La terza condizione riguarda il conseguimento di condizioni di equilibrio sostenibile. Diversamente da quanto avveniva in passato, l'integrazione non è il modo per diluire i problemi di una banca in difficoltà in un'altra più robusta. Qui si tratta di sfruttare l'occasione per riscrivere un piano industriale capace di affrontare lo scenario difficile che si prospetta e di conseguire risultati soddisfacenti per gli azionisti e i clienti, visto che gli uni e gli altri hanno sopportato negli anni recenti pesanti sacrifici.

La fusione decisa ieri deve essere un modello anche per l'Italia. Il nostro sistema, che pure si era dimostrato fra i più robusti al momento della crisi, ha messo in luce debolezze diffuse in tante banche di medie dimensioni, cioè nelle banche locali più vicine al cuore del tessuto produttivo del nostro paese.

E' un fatto assolutamente nuovo, oltre che inatteso come del resto tutte le crisi. In passato, il ventre molle del sistema bancario italiano era stato quello pubblico meridionale, più permeabile alle deviazioni del clientelismo. Le banche entrate in crisi negli ultimi dieci anni sono tutte private e operano nelle regioni più ricche e industrializzate. Il tratto comune che le unisce è una governance deviata (non solo nelle banche popolari) che ha portato a privilegiare interessi particolari e torbidi a quelli della crescita di lungo periodo. Con tutte le conseguenze negative del caso non solo per gli azionisti, ma anche per la clientela ordinaria: risparmiatori e imprese. Si incrina la fiducia dei primi, che è uno degli asset fondamentali di ogni banca; si riduce per i secondi la probabilità di ottenere il credito necessario per la gestione corrente e gli investimenti.

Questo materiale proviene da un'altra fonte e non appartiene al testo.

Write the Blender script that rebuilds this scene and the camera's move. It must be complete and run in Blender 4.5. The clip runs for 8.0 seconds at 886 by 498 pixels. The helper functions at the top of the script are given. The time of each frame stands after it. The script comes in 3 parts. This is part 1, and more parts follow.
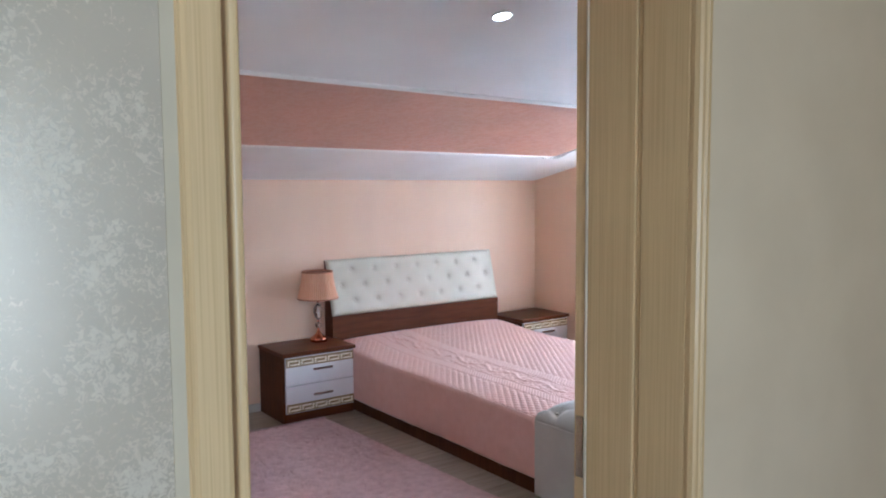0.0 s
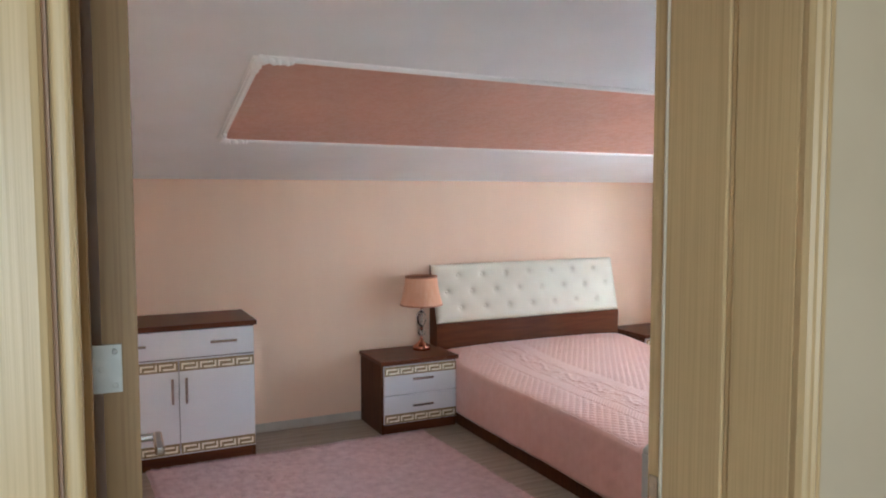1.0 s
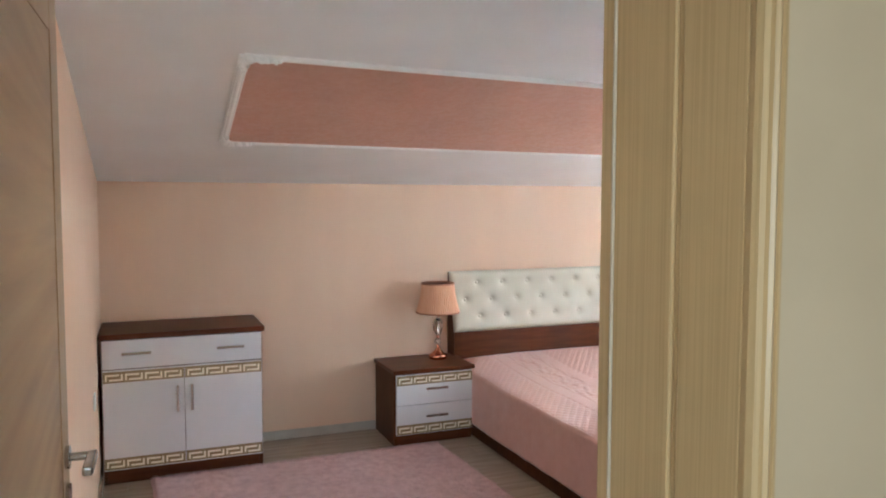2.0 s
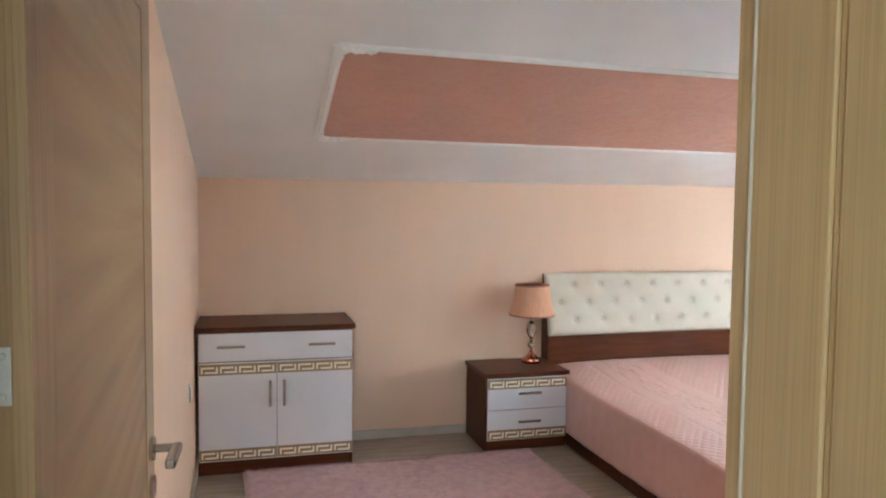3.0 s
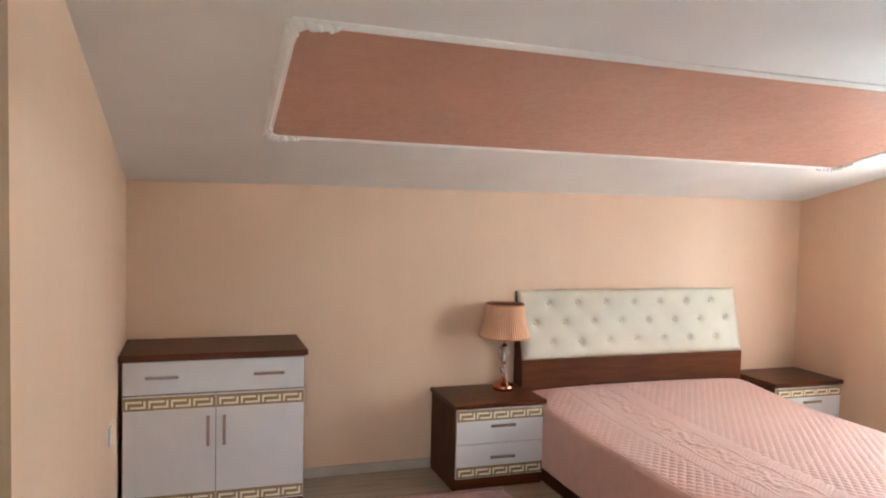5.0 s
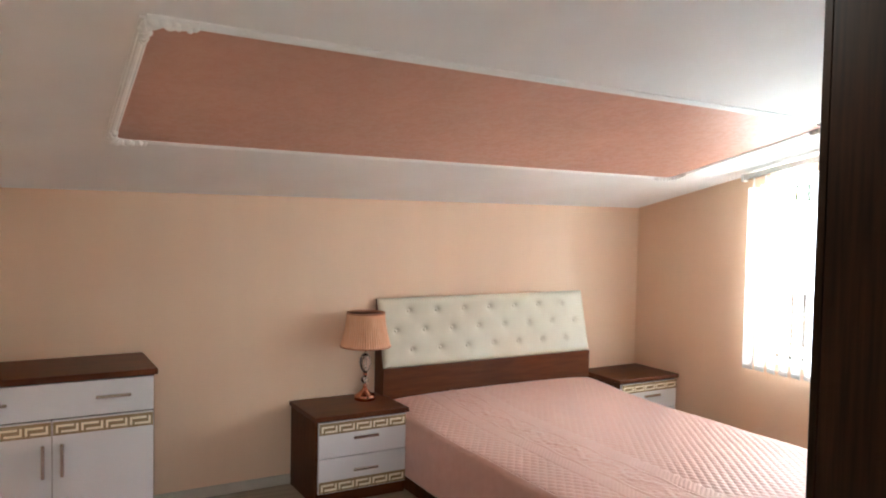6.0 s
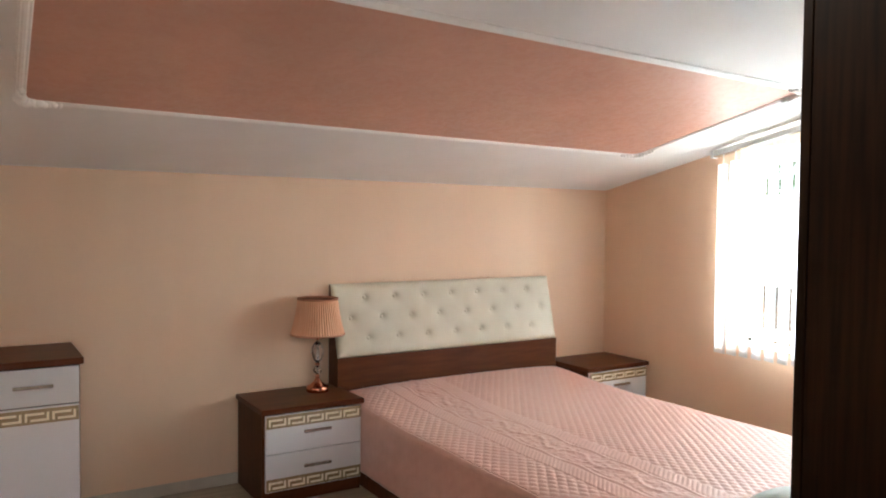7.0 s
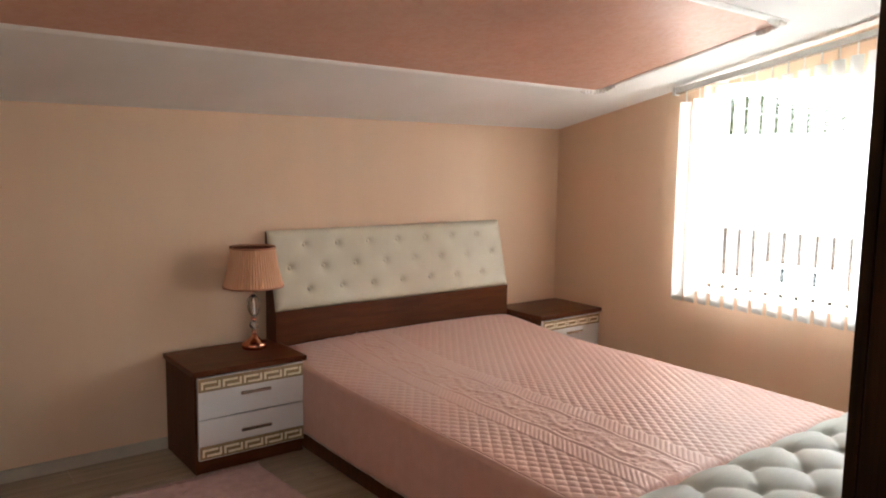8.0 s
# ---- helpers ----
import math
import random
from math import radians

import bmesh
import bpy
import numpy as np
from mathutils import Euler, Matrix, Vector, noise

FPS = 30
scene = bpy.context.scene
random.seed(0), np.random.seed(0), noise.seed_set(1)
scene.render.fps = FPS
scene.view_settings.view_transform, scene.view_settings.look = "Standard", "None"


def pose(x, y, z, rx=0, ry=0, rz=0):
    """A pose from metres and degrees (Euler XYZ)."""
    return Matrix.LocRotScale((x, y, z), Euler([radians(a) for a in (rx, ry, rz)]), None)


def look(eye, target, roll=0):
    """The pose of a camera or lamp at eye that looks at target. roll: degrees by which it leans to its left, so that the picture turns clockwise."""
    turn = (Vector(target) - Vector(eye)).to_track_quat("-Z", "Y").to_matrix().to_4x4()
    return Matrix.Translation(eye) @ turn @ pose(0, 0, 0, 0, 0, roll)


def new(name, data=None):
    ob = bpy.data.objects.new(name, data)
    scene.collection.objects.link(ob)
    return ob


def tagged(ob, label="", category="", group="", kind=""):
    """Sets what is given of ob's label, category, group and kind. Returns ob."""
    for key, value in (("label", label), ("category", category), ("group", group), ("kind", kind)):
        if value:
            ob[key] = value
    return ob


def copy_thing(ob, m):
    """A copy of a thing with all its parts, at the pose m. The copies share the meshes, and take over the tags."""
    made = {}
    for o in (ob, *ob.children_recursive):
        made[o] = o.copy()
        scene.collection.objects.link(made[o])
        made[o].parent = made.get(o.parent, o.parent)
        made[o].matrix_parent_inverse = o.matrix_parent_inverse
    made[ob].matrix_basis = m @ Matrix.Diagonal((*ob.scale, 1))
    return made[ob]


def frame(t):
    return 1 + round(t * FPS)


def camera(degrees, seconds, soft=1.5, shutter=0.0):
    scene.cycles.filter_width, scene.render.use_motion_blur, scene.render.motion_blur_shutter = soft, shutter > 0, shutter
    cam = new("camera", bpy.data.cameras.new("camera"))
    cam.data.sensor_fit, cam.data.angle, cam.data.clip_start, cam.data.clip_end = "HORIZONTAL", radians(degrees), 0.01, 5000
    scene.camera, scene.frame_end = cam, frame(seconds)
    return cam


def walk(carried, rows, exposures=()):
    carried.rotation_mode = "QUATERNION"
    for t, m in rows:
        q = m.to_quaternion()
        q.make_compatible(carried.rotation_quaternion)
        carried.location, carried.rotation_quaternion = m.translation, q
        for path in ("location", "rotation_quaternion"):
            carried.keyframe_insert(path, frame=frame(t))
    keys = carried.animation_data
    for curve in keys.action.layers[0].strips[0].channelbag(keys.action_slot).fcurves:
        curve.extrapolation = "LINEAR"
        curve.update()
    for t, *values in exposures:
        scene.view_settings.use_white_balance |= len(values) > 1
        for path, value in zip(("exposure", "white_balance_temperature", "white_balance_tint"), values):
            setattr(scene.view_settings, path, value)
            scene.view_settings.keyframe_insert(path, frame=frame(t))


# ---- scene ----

Occorre superare al più presto tutti questi diffusi punti di crisi e rimettere in condizioni normali di operatività una banca grande come Monte dei Paschi, ma anche le molte banche medie e piccole del Centro-Nord che ancora vacillano. Soprattutto per la prima, va detto con il senno di poi che l'intervento diretto statale (realizzato senza esitazioni da tanti altri paesi europei) sarebbe stata una soluzione meno costosa. Ma a questo punto, anche per la banca cui si addice la romanza di Cherubino («molto onor, poco contante») l'unica strada percorribile sembra quella dell'aggregazione con un altro istituto, che agli occhi della vigilanza europea potrebbe benissimo essere non italiano. Motivo in più, perché la fusione che nasce oggi nel Lombardo-Veneto si estenda all'intero territorio nazionale. E' già successo nel Risorgimento, in fondo.